Soot Is Warming the World Even More Than Thought
A new study finds that soot is warming the climate about twice as fast as scientists had estimated.
With roughly 8 million tons of soot produced each year by burning everything from coal in power plants to oil in ship’s boilers, that’s bad news for the planet.
Scientists began the 232-page study—published last week in the Journal of Geophysical Research: Atmospheres—4 years ago in response to calls for drastic reductions in emissions of soot, called black carbon in the scientific literature. Soot particles roughly 100 nanometers in diameter were obviously absorbing solar energy and passing it on to the atmosphere, adding to the warming caused by greenhouse gases.
Under the auspices of the International Global Atmospheric Chemistry Project, 31 researchers from nine countries in a range of disciplines came together to assess the climate effects of soot. Working from published field observations, the authors looked at all the effects of soot on the planet’s retention of solar energy as well as the effects of other products of soot-producing combustion. They then tried to understand why different researchers got different answers from their climate models. “It’s a deeper view,” Bond says.

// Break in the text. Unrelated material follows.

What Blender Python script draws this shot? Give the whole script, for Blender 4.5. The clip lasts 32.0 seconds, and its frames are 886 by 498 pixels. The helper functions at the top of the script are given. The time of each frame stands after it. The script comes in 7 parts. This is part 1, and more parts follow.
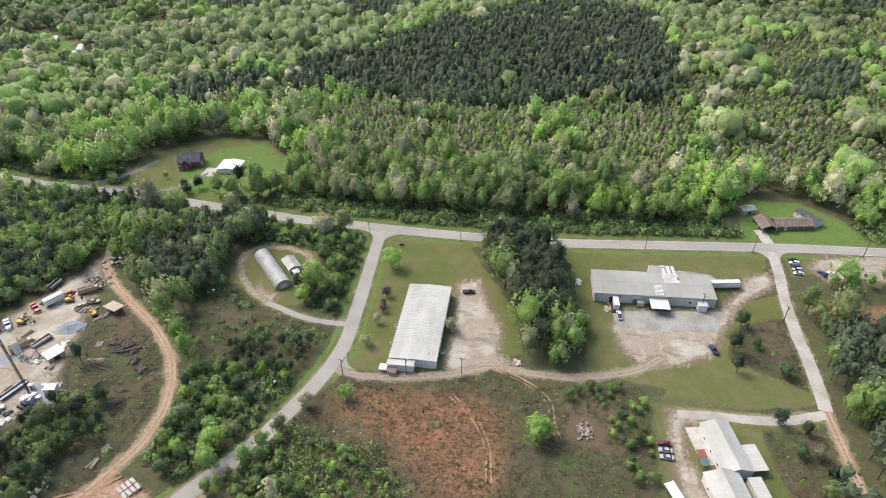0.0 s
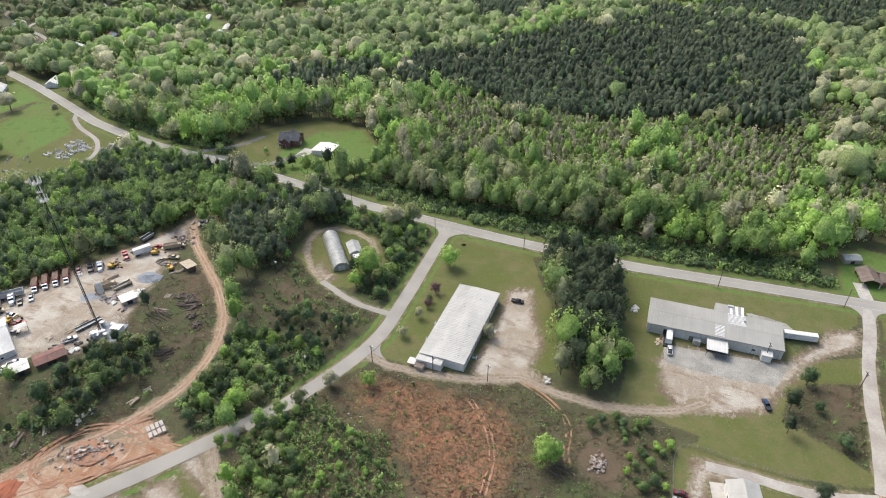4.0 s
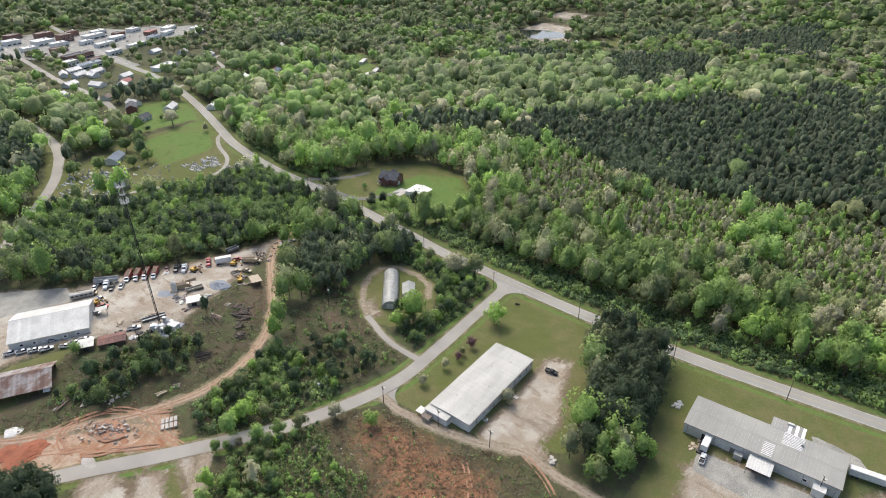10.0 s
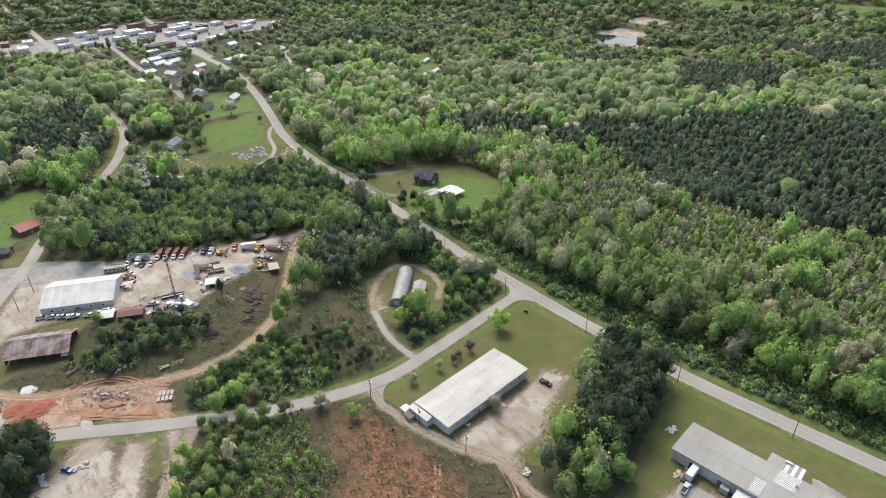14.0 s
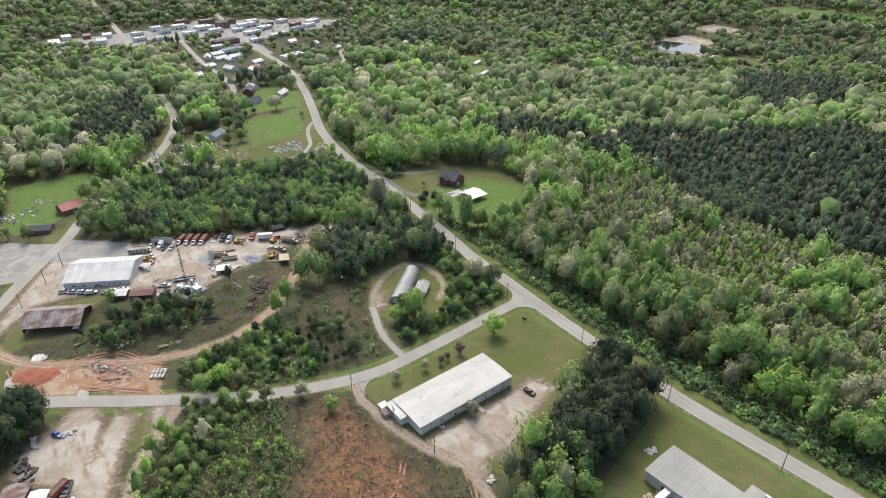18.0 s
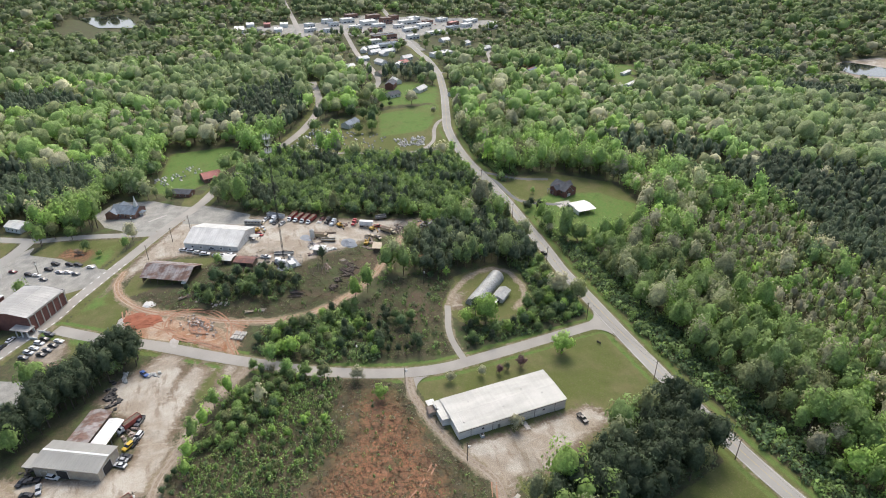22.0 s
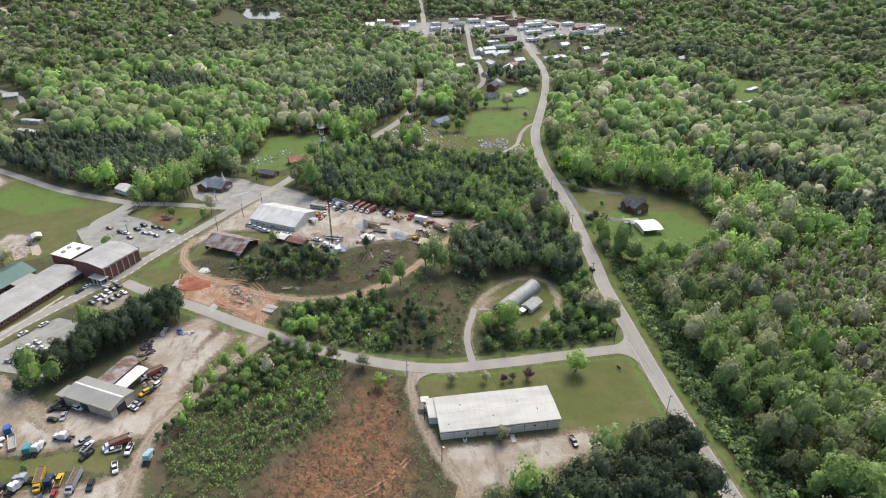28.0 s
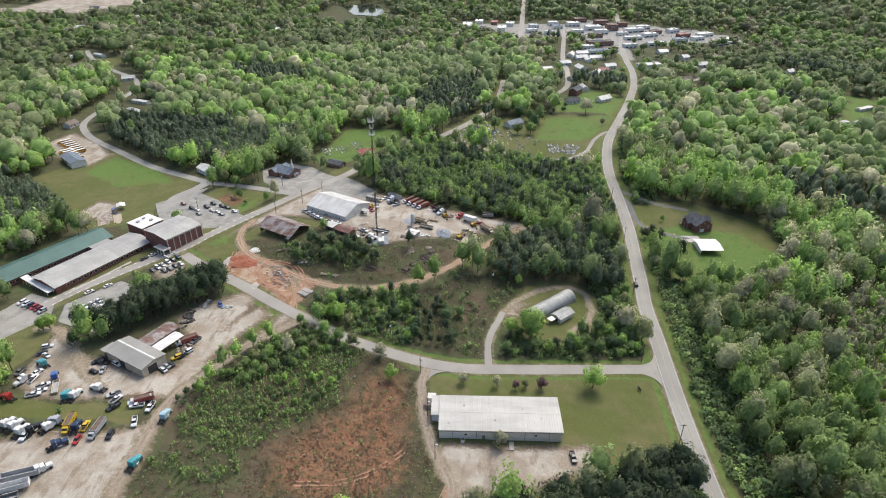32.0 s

The new, deeper view—which drew 600 comments from 20 peer reviewers—finds a prominent role for soot in global warming.
All the ways soot can affect climate—among them by:
- absorbing sunlight
- shrinking cloud droplets and thus brightening clouds
- darkening ice and snow
This adds 1.1 watts per square meter (W/m2) to the climate system, the study concludes.
“That’s a big number,” Bond says. It puts soot second behind carbon dioxide, which accounts for 1.66 W/m2.
Soot’s contribution to the warming is roughly twice as large as estimated in the 2007 assessment made by the Intergovernmental Panel on Climate Change.